DOI: 10.17678/beuscitech.1920012 ISSN: 2146-7706

Transformer-Based Otitis Media Classification: A Comparative Study of ViT, DeiT, and PVT Architectures in Otoscopic Image Analysis

Sedat Örenç
Otitis media (OM) is one of the most prevalent middle ear diseases globally. It represents a major clinical and public health burden. It imposes significant health and socio-economic challenges, particularly among pediatric populations. Conventional diagnostic tools, such as otoscopy and tympanometry, are constrained by inherent subjectivity and operator dependency. Furthermore, they suffer from low specificity. This underscores the critical need for reliable, scalable, and automated diagnostic solutions. Recent advances in deep learning have improved image-based diagnosis; however, traditional Convolutional Neural Networks (CNNs) remain constrained by their inability to capture long-range dependencies essential for distinguishing subtle tympanic membrane pathologies.

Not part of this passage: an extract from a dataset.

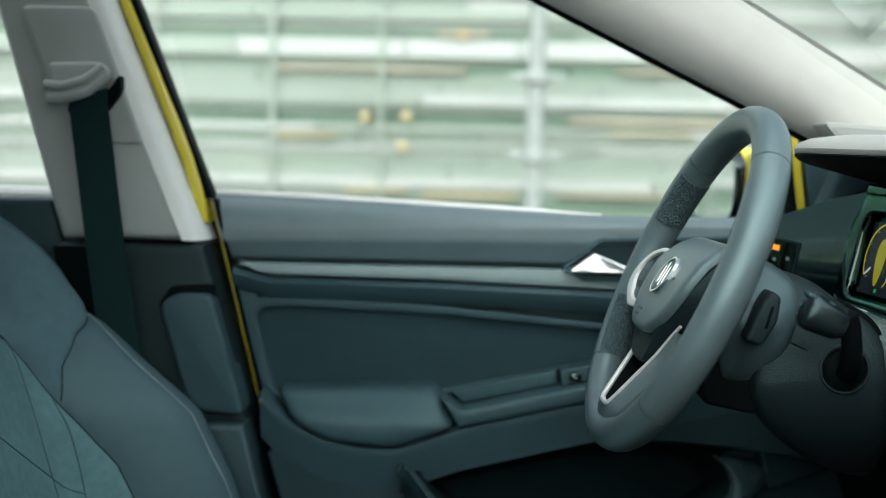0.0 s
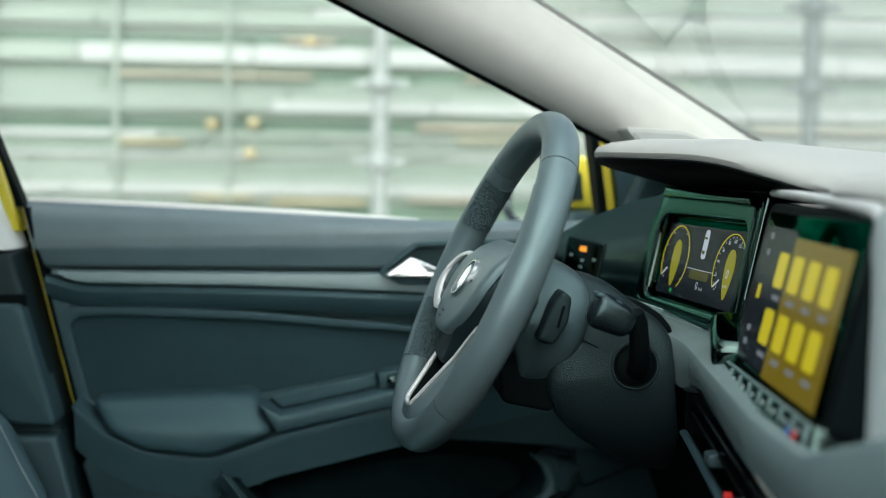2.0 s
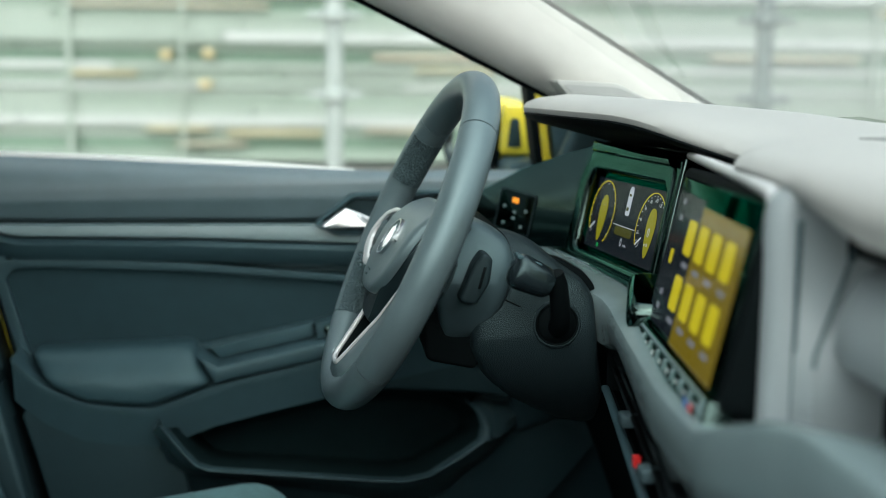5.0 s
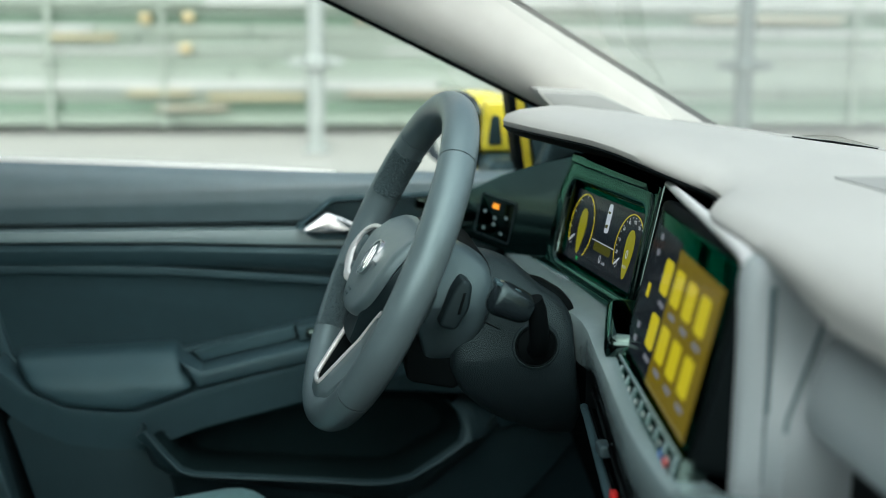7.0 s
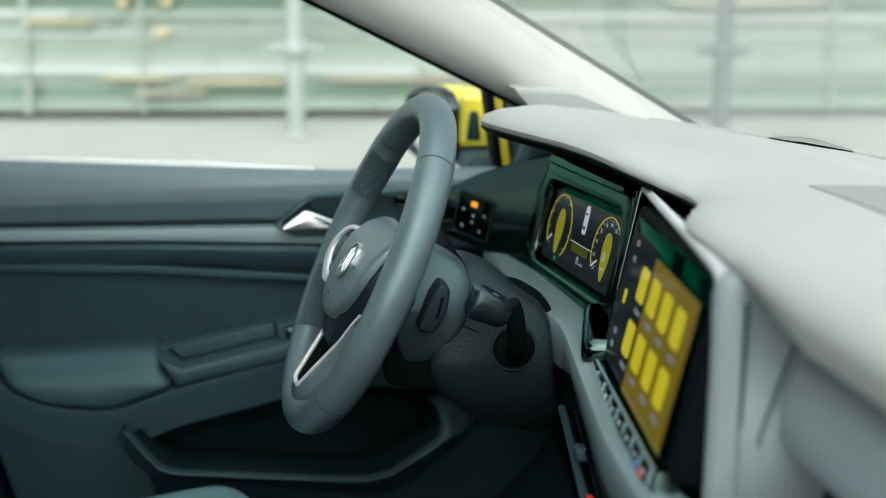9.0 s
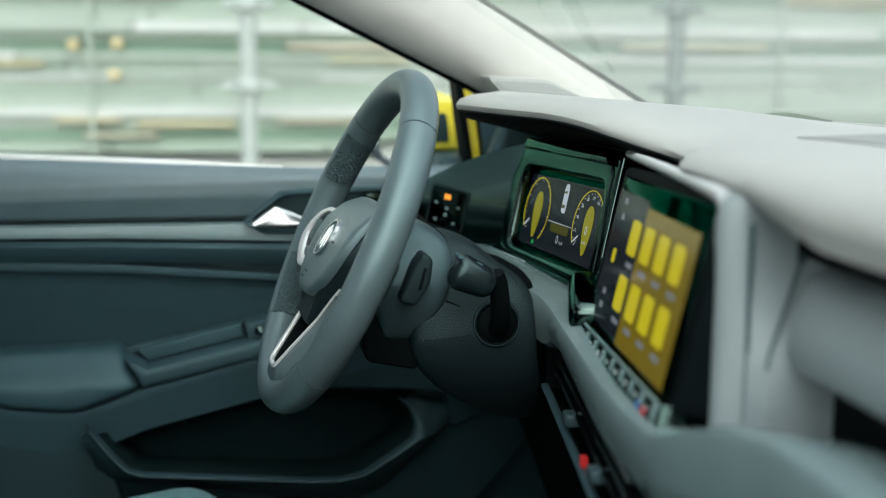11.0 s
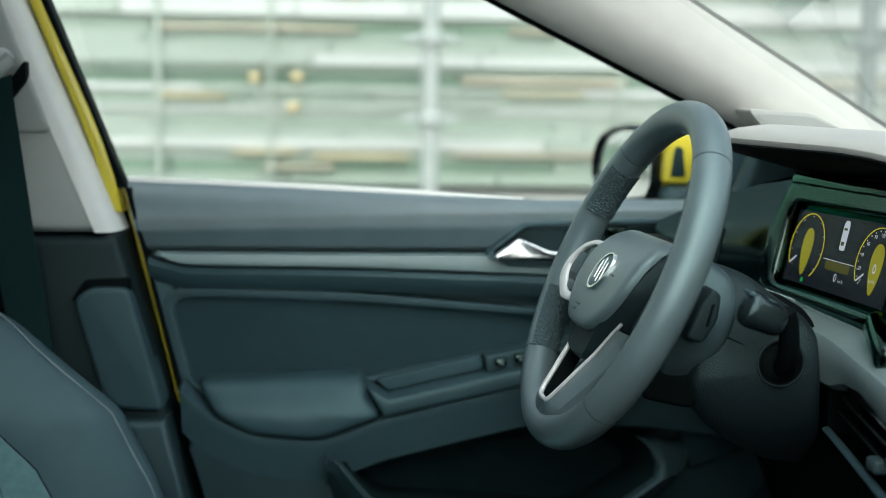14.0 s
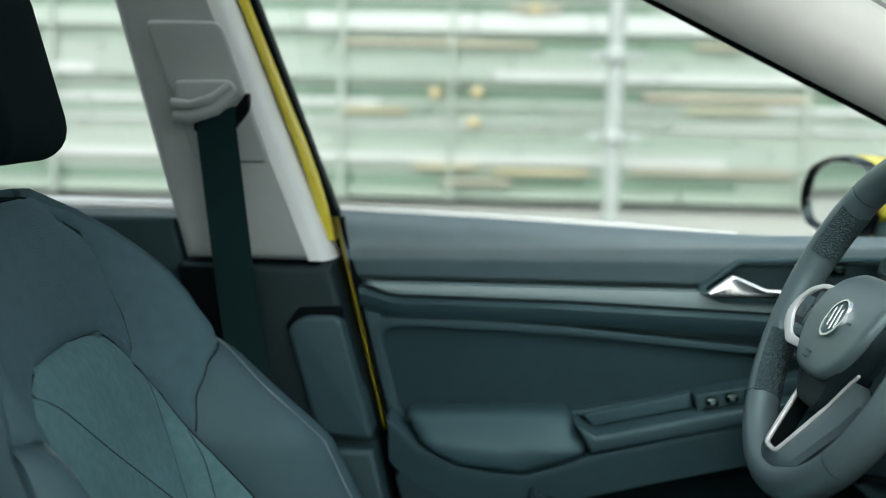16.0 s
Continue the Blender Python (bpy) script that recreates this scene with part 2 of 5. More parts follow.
def thick(bm, d):
    """Gives a skin a thickness of d on the side away from the cabin's open window."""
    bmesh.ops.recalc_face_normals(bm, faces=bm.faces)
    mid = sum((v.co for v in bm.verts), Vector()) / len(bm.verts)
    lean = sum((f.normal * f.calc_area() for f in bm.faces), Vector())
    if lean.dot(Vector((0.1, 0.0, 1.05)) - mid) < 0:
        bmesh.ops.reverse_faces(bm, faces=bm.faces)
    bm.normal_update()
    skin, rim = list(bm.faces), [e for e in bm.edges if e.is_boundary]
    twin = {v: bm.verts.new(v.co - v.normal * d) for v in list(bm.verts)}
    for f in skin:
        bm.faces.new([twin[v] for v in reversed(f.verts)])
    for e in rim:
        a, b = e.verts
        bm.faces.new((a, b, twin[b], twin[a]))
    return bm


def tube(points, r, sides=12, closed=False, flat=1.0, up=(0, 0, 1)):
    """A round bar along points; flat squeezes it along up."""
    pts = [Vector(p) for p in points]
    n = len(pts)
    rows = []
    for i, p in enumerate(pts):
        d = (pts[(i + 1) % n] - pts[i - 1]) if closed else (pts[min(i + 1, n - 1)] - pts[max(i - 1, 0)])
        d.normalize()
        a = Vector(up) - d * d.dot(Vector(up))
        if a.length < 1e-4:
            a = Vector((1, 0, 0)) - d * d.x
        a.normalize()
        b = d.cross(a)
        rr = r(i / max(n - 1, 1)) if callable(r) else r
        rows.append([p + a * (rr * flat * math.sin(q)) + b * (rr * math.cos(q)) for q in (2 * math.pi * k / sides for k in range(sides))])
    if closed:
        rows.append(rows[0])
    bm = sheet(rows, closed=True, caps=not closed)
    if closed:
        bmesh.ops.remove_doubles(bm, verts=bm.verts, dist=1e-6)
    return bm


def disc_ring(c, r0, r1, z0, z1, seg=48, m=None):
    """A flat ring or (r0 = 0) a disc round the local z axis."""
    bm = bmesh.new()
    rows = []
    prof = [(r1, z0), (r1, z1), (max(r0, 1e-4), z1)] + ([(r0, z0)] if r0 else [])
    for r, z in prof + ([prof[0]] if r0 else []):
        rows.append([(c[0] + r * math.cos(2 * math.pi * k / seg), c[1] + r * math.sin(2 * math.pi * k / seg), z) for k in range(seg)])
    bm = sheet(rows, closed=True)
    bmesh.ops.remove_doubles(bm, verts=bm.verts, dist=1e-5)
    if m is not None:
        bm.transform(m)
    return bm


def dome(outline, c, rows, lean=None):
    """A rounded cap over an outline in the x-z plane: rows of (scale round c, depth)."""
    out = []
    for k, y in rows:
        r = []
        for x, z in outline:
            xx, zz = c[0] + (x - c[0]) * k, c[1] + (z - c[1]) * k
            r.append((xx, y + (lean(xx, zz) if lean else 0.0), zz))
        out.append(r)
    return sheet(out, closed=True, caps=True)


def lerp(x, *knots):
    """A broken line through (x, value) knots, softened at the knots."""
    if x <= knots[0][0]:
        return knots[0][1]
    for (a, p), (b, q) in zip(knots, knots[1:]):
        if x <= b:
            s = (x - a) / (b - a)
            return p + (q - p) * s
    return knots[-1][1]


def enumerate_pairs(points, axis):
    """Knots (index, value) of one coordinate, for lerp."""
    return [(i, p[axis]) for i, p in enumerate(points)]


def inside(p, poly):
    """Signed distance from p to a convex or simple outline, negative within."""
    d, odd = 1e9, False
    for (ax, ay), (bx, by) in zip(poly, poly[1:] + poly[:1]):
        ex, ey = bx - ax, by - ay
        s = max(0.0, min(1.0, ((p[0] - ax) * ex + (p[1] - ay) * ey) / (ex * ex + ey * ey)))
        d = min(d, math.hypot(p[0] - ax - s * ex, p[1] - ay - s * ey))
        if (ay > p[1]) != (by > p[1]) and p[0] < (bx - ax) * (p[1] - ay) / (by - ay) + ax:
            odd = not odd
    return -d if odd else d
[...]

To address these limitations, this study systematically benchmarks three transformer-based architectures: Vision Transformer (ViT), Data-Efficient Image Transformer (DeiT), and Pyramid Vision Transformer (PvT). The objective is to automate the classification of otoscopic images. Classification targets include Acute Otitis Media (AOM), Chronic Otitis Media (COM), and normal cases. A balanced dataset of 1,800 images was curated and augmented. This ensured a fair evaluation under standardized training conditions. The experimental results demonstrate that ViT performs well for AOM, achieving an accuracy and F1-score of 0.98. However, its performance declines for chronic and normal cases. In contrast, DeiT produces the most consistent results across all categories, achieving near-perfect accuracy of 1.00 for acute OM cases and 0.96 for chronic and normal cases. PvT also demonstrates strong performance, achieving an accuracy of 1.00 for OM and 0.99 for normal. These findings demonstrate the superior robustness and clinical potential of DeiT and PvT compared to ViT, suggesting their suitability for real-world applications. Beyond delivering a reproducible benchmarking framework, this work contributes toward bridging the gap between algorithmic innovation and clinical translation. This provides a way of achieving reliable, interpretable and scalable AI-assisted diagnosis of otitis media.